Exercise brief: Write out the data again exactly, skipping every picture.

Data for the task:
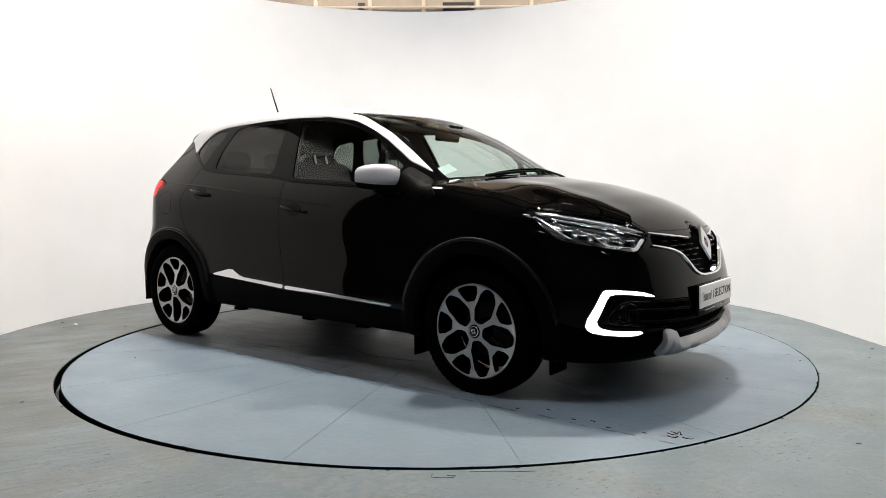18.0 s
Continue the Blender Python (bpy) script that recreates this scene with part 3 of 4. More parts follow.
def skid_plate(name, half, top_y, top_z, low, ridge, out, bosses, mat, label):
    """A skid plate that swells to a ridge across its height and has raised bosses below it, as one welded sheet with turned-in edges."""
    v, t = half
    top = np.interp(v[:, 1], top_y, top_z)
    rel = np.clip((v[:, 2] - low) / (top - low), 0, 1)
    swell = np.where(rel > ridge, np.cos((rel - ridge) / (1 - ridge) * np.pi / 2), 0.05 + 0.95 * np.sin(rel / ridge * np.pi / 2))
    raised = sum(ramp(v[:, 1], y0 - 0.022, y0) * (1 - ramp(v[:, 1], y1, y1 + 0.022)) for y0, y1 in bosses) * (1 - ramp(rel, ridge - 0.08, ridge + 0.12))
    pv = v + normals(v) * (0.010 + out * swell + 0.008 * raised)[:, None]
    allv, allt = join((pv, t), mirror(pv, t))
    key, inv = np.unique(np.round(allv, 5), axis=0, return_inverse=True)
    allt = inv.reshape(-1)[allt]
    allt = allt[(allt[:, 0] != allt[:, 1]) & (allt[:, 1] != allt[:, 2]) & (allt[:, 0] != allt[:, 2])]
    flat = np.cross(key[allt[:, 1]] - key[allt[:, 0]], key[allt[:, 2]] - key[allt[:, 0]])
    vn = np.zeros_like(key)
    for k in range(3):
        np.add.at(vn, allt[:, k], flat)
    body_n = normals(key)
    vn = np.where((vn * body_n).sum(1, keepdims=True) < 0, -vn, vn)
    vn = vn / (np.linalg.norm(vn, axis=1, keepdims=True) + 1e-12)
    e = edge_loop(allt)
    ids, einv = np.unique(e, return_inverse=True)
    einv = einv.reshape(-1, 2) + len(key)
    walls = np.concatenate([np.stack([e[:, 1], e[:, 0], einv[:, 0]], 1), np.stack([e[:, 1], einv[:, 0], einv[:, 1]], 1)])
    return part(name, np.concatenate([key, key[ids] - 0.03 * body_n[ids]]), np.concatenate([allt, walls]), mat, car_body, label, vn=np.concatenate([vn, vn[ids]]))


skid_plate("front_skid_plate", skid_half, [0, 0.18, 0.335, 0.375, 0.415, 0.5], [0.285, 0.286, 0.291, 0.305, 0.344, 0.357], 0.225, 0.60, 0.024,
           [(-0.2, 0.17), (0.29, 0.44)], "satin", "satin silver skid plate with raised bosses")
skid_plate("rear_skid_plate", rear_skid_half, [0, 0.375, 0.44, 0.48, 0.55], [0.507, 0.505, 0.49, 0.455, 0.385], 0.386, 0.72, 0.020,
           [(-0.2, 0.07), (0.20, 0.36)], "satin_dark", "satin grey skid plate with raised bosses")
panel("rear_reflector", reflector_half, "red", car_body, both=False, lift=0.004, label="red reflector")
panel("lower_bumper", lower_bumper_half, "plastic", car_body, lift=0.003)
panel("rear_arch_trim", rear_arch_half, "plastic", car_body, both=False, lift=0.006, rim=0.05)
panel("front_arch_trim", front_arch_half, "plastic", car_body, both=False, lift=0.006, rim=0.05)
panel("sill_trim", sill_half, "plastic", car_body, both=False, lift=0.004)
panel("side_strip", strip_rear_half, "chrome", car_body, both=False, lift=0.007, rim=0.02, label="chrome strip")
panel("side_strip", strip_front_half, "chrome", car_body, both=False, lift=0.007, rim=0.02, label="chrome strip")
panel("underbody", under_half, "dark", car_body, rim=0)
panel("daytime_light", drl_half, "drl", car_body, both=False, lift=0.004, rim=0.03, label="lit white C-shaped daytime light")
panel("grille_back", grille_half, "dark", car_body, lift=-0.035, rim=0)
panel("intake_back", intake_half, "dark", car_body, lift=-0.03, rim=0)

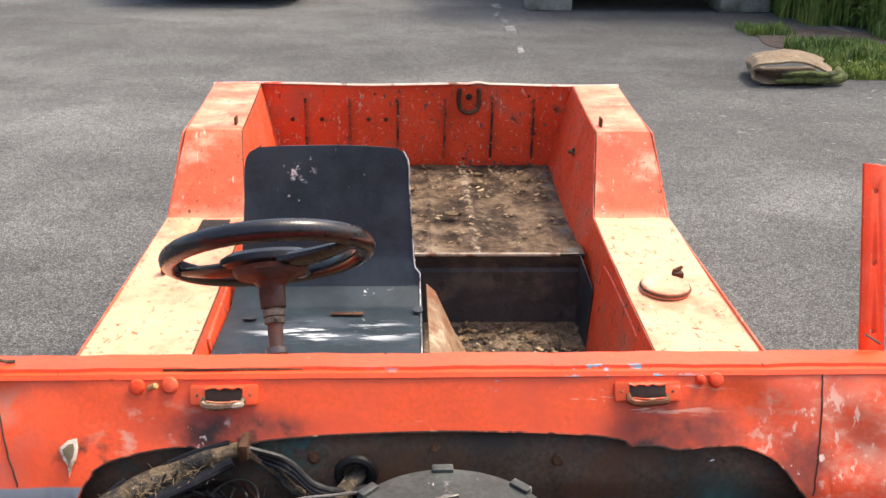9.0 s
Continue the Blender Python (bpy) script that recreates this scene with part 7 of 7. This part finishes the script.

Exercise result:
18.0 s
Continue the Blender Python (bpy) script that recreates this scene with part 3 of 4. More parts follow.
def skid_plate(name, half, top_y, top_z, low, ridge, out, bosses, mat, label):
    """A skid plate that swells to a ridge across its height and has raised bosses below it, as one welded sheet with turned-in edges."""
    v, t = half
    top = np.interp(v[:, 1], top_y, top_z)
    rel = np.clip((v[:, 2] - low) / (top - low), 0, 1)
    swell = np.where(rel > ridge, np.cos((rel - ridge) / (1 - ridge) * np.pi / 2), 0.05 + 0.95 * np.sin(rel / ridge * np.pi / 2))
    raised = sum(ramp(v[:, 1], y0 - 0.022, y0) * (1 - ramp(v[:, 1], y1, y1 + 0.022)) for y0, y1 in bosses) * (1 - ramp(rel, ridge - 0.08, ridge + 0.12))
    pv = v + normals(v) * (0.010 + out * swell + 0.008 * raised)[:, None]
    allv, allt = join((pv, t), mirror(pv, t))
    key, inv = np.unique(np.round(allv, 5), axis=0, return_inverse=True)
    allt = inv.reshape(-1)[allt]
    allt = allt[(allt[:, 0] != allt[:, 1]) & (allt[:, 1] != allt[:, 2]) & (allt[:, 0] != allt[:, 2])]
    flat = np.cross(key[allt[:, 1]] - key[allt[:, 0]], key[allt[:, 2]] - key[allt[:, 0]])
    vn = np.zeros_like(key)
    for k in range(3):
        np.add.at(vn, allt[:, k], flat)
    body_n = normals(key)
    vn = np.where((vn * body_n).sum(1, keepdims=True) < 0, -vn, vn)
    vn = vn / (np.linalg.norm(vn, axis=1, keepdims=True) + 1e-12)
    e = edge_loop(allt)
    ids, einv = np.unique(e, return_inverse=True)
    einv = einv.reshape(-1, 2) + len(key)
    walls = np.concatenate([np.stack([e[:, 1], e[:, 0], einv[:, 0]], 1), np.stack([e[:, 1], einv[:, 0], einv[:, 1]], 1)])
    return part(name, np.concatenate([key, key[ids] - 0.03 * body_n[ids]]), np.concatenate([allt, walls]), mat, car_body, label, vn=np.concatenate([vn, vn[ids]]))


skid_plate("front_skid_plate", skid_half, [0, 0.18, 0.335, 0.375, 0.415, 0.5], [0.285, 0.286, 0.291, 0.305, 0.344, 0.357], 0.225, 0.60, 0.024,
           [(-0.2, 0.17), (0.29, 0.44)], "satin", "satin silver skid plate with raised bosses")
skid_plate("rear_skid_plate", rear_skid_half, [0, 0.375, 0.44, 0.48, 0.55], [0.507, 0.505, 0.49, 0.455, 0.385], 0.386, 0.72, 0.020,
           [(-0.2, 0.07), (0.20, 0.36)], "satin_dark", "satin grey skid plate with raised bosses")
panel("rear_reflector", reflector_half, "red", car_body, both=False, lift=0.004, label="red reflector")
panel("lower_bumper", lower_bumper_half, "plastic", car_body, lift=0.003)
panel("rear_arch_trim", rear_arch_half, "plastic", car_body, both=False, lift=0.006, rim=0.05)
panel("front_arch_trim", front_arch_half, "plastic", car_body, both=False, lift=0.006, rim=0.05)
panel("sill_trim", sill_half, "plastic", car_body, both=False, lift=0.004)
panel("side_strip", strip_rear_half, "chrome", car_body, both=False, lift=0.007, rim=0.02, label="chrome strip")
panel("side_strip", strip_front_half, "chrome", car_body, both=False, lift=0.007, rim=0.02, label="chrome strip")
panel("underbody", under_half, "dark", car_body, rim=0)
panel("daytime_light", drl_half, "drl", car_body, both=False, lift=0.004, rim=0.03, label="lit white C-shaped daytime light")
panel("grille_back", grille_half, "dark", car_body, lift=-0.035, rim=0)
panel("intake_back", intake_half, "dark", car_body, lift=-0.03, rim=0)

9.0 s
Continue the Blender Python (bpy) script that recreates this scene with part 7 of 7. This part finishes the script.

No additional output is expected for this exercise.